◆ What is expected ◆
Copy the data exactly as it appears, and do not include any pictures.

◆ Material supplied ◆
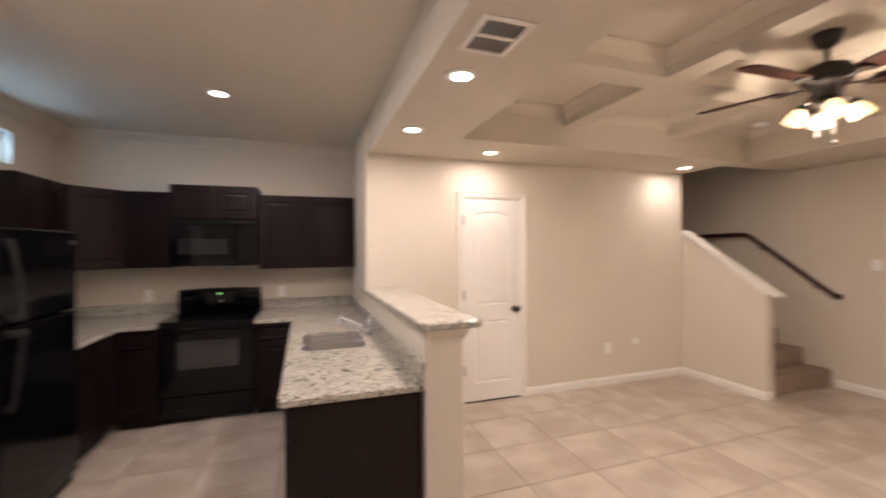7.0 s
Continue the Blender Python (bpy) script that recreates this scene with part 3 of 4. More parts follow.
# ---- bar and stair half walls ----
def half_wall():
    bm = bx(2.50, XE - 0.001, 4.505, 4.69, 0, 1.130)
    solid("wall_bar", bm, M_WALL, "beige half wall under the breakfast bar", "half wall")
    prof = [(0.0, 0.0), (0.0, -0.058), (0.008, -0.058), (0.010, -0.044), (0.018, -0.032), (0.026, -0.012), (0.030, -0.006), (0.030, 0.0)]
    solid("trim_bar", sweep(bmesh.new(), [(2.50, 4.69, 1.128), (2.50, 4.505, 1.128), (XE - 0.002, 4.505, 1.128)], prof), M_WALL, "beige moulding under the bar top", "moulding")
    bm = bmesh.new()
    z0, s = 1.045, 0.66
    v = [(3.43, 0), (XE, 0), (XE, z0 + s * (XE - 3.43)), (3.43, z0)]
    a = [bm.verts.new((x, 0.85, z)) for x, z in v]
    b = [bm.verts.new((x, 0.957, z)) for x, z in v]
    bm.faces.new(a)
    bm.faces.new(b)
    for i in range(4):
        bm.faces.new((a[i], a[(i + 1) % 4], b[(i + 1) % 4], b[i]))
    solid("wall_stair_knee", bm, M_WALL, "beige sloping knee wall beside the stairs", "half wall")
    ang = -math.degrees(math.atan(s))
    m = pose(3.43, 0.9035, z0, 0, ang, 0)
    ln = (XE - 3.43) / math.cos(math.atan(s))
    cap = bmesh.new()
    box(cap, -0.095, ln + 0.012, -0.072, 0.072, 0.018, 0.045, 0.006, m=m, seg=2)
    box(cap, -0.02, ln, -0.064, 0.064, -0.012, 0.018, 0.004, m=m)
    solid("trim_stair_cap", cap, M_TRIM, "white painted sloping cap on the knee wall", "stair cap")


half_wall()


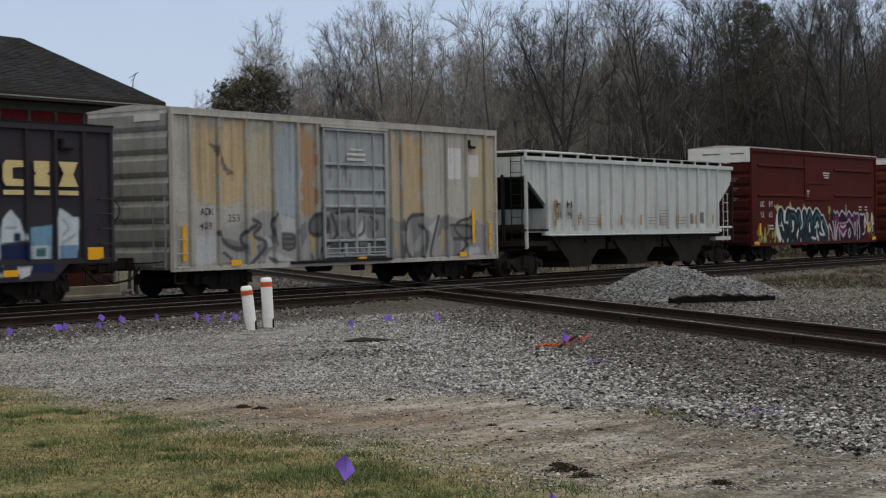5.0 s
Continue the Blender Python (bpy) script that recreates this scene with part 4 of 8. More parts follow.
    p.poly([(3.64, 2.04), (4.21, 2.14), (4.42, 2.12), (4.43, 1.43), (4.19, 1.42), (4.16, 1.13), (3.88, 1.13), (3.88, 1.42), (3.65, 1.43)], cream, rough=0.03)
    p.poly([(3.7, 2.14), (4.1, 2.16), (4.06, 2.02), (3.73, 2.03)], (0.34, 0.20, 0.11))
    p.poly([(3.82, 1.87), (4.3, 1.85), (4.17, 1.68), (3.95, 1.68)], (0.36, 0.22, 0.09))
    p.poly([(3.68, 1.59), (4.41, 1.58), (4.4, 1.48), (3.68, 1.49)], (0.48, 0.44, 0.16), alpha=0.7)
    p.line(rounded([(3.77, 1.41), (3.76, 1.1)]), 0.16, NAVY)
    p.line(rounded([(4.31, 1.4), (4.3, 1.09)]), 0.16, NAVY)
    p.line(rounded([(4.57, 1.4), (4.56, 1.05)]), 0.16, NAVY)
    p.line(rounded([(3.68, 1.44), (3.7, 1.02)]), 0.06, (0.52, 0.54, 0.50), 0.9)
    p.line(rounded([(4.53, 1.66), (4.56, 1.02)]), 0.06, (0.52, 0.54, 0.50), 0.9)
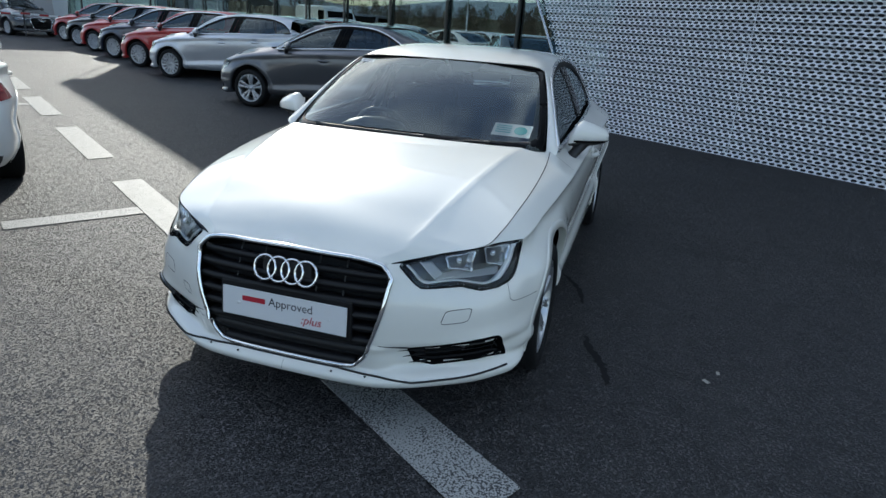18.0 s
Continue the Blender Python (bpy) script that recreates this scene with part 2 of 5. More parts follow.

◆ Correct answer ◆
7.0 s
Continue the Blender Python (bpy) script that recreates this scene with part 3 of 4. More parts follow.
# ---- bar and stair half walls ----
def half_wall():
    bm = bx(2.50, XE - 0.001, 4.505, 4.69, 0, 1.130)
    solid("wall_bar", bm, M_WALL, "beige half wall under the breakfast bar", "half wall")
    prof = [(0.0, 0.0), (0.0, -0.058), (0.008, -0.058), (0.010, -0.044), (0.018, -0.032), (0.026, -0.012), (0.030, -0.006), (0.030, 0.0)]
    solid("trim_bar", sweep(bmesh.new(), [(2.50, 4.69, 1.128), (2.50, 4.505, 1.128), (XE - 0.002, 4.505, 1.128)], prof), M_WALL, "beige moulding under the bar top", "moulding")
    bm = bmesh.new()
    z0, s = 1.045, 0.66
    v = [(3.43, 0), (XE, 0), (XE, z0 + s * (XE - 3.43)), (3.43, z0)]
    a = [bm.verts.new((x, 0.85, z)) for x, z in v]
    b = [bm.verts.new((x, 0.957, z)) for x, z in v]
    bm.faces.new(a)
    bm.faces.new(b)
    for i in range(4):
        bm.faces.new((a[i], a[(i + 1) % 4], b[(i + 1) % 4], b[i]))
    solid("wall_stair_knee", bm, M_WALL, "beige sloping knee wall beside the stairs", "half wall")
    ang = -math.degrees(math.atan(s))
    m = pose(3.43, 0.9035, z0, 0, ang, 0)
    ln = (XE - 3.43) / math.cos(math.atan(s))
    cap = bmesh.new()
    box(cap, -0.095, ln + 0.012, -0.072, 0.072, 0.018, 0.045, 0.006, m=m, seg=2)
    box(cap, -0.02, ln, -0.064, 0.064, -0.012, 0.018, 0.004, m=m)
    solid("trim_stair_cap", cap, M_TRIM, "white painted sloping cap on the knee wall", "stair cap")


half_wall()


5.0 s
Continue the Blender Python (bpy) script that recreates this scene with part 4 of 8. More parts follow.
    p.poly([(3.64, 2.04), (4.21, 2.14), (4.42, 2.12), (4.43, 1.43), (4.19, 1.42), (4.16, 1.13), (3.88, 1.13), (3.88, 1.42), (3.65, 1.43)], cream, rough=0.03)
    p.poly([(3.7, 2.14), (4.1, 2.16), (4.06, 2.02), (3.73, 2.03)], (0.34, 0.20, 0.11))
    p.poly([(3.82, 1.87), (4.3, 1.85), (4.17, 1.68), (3.95, 1.68)], (0.36, 0.22, 0.09))
    p.poly([(3.68, 1.59), (4.41, 1.58), (4.4, 1.48), (3.68, 1.49)], (0.48, 0.44, 0.16), alpha=0.7)
    p.line(rounded([(3.77, 1.41), (3.76, 1.1)]), 0.16, NAVY)
    p.line(rounded([(4.31, 1.4), (4.3, 1.09)]), 0.16, NAVY)
    p.line(rounded([(4.57, 1.4), (4.56, 1.05)]), 0.16, NAVY)
    p.line(rounded([(3.68, 1.44), (3.7, 1.02)]), 0.06, (0.52, 0.54, 0.50), 0.9)
    p.line(rounded([(4.53, 1.66), (4.56, 1.02)]), 0.06, (0.52, 0.54, 0.50), 0.9)
18.0 s
Continue the Blender Python (bpy) script that recreates this scene with part 2 of 5. More parts follow.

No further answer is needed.